We live in a large apartment complex in central Massachusetts. There are some two dozen buildings, with twelve apartments per building, separated by expanses of green grass, bushes and trees. Wild rabbits live there and when Waldo sees one, he bolts after it in a gallop that nearly wrenches me off my feet when he slams into the end of the leash. He looks back at me as if to say, “Really? I almost had him!” I sorely wish I could let him off-leash and go after the thing. Besides the fact that it would wear him out and give me some peace, watching him enlivens a spirit in me that I haven’t seen in quite a while.

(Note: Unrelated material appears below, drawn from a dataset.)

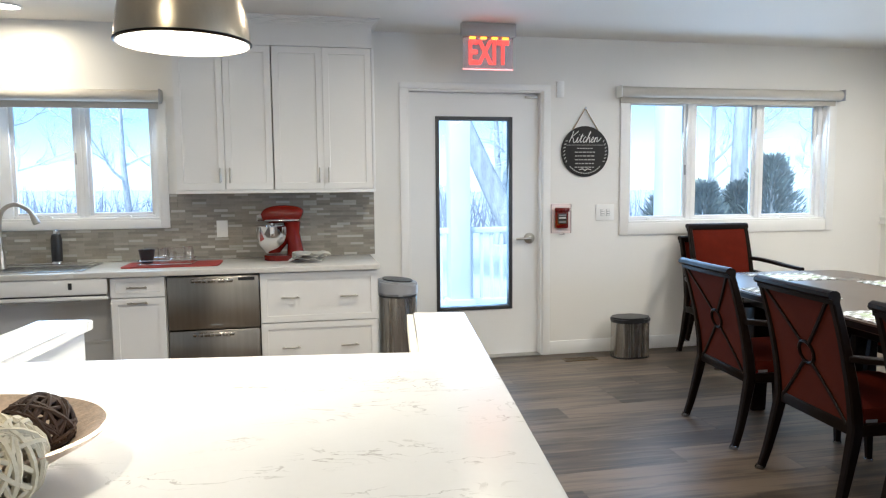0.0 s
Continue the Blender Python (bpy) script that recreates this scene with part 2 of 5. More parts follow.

Waldo and I, we have a January-Octoberish relationship. He’s at the very beginning of his life and me, well, I’m nowhere near the end of mine, but I am significantly further down the road. Being with him provides me with a perspective I might, otherwise, have missed. It kind of closes the “circle of life” for me and reminds me, a bit, what the early years of life were like and that puts what’s happening to me now into a focus that awakens a sense of wonder. This thing we call life is magic. No matter what happens in it. As bad as it can get sometimes, it is not nothing, not an empty void. It is full of joy, pain, anger, peace, fear, self-confidence, love, hate – all the vast colors of experience that we conjure up daily by merely opening our eyes. I look back at my life and wonder, “What the hell was that all about?” and look at Waldo and wonder, “What kind of life will he have?” But the reality of life is in the rabbit-chasing moment. The here and now. Waldo excited by the chase and me being thrilled at seeing him have fun being a dog.
Waldo has been quiet for a couple of hours and is now jumping on my recliner, telling me it’s time to douse some of his nuclear grade energy. It’s take him out now or deal with a hyperactive puppy. I shall return.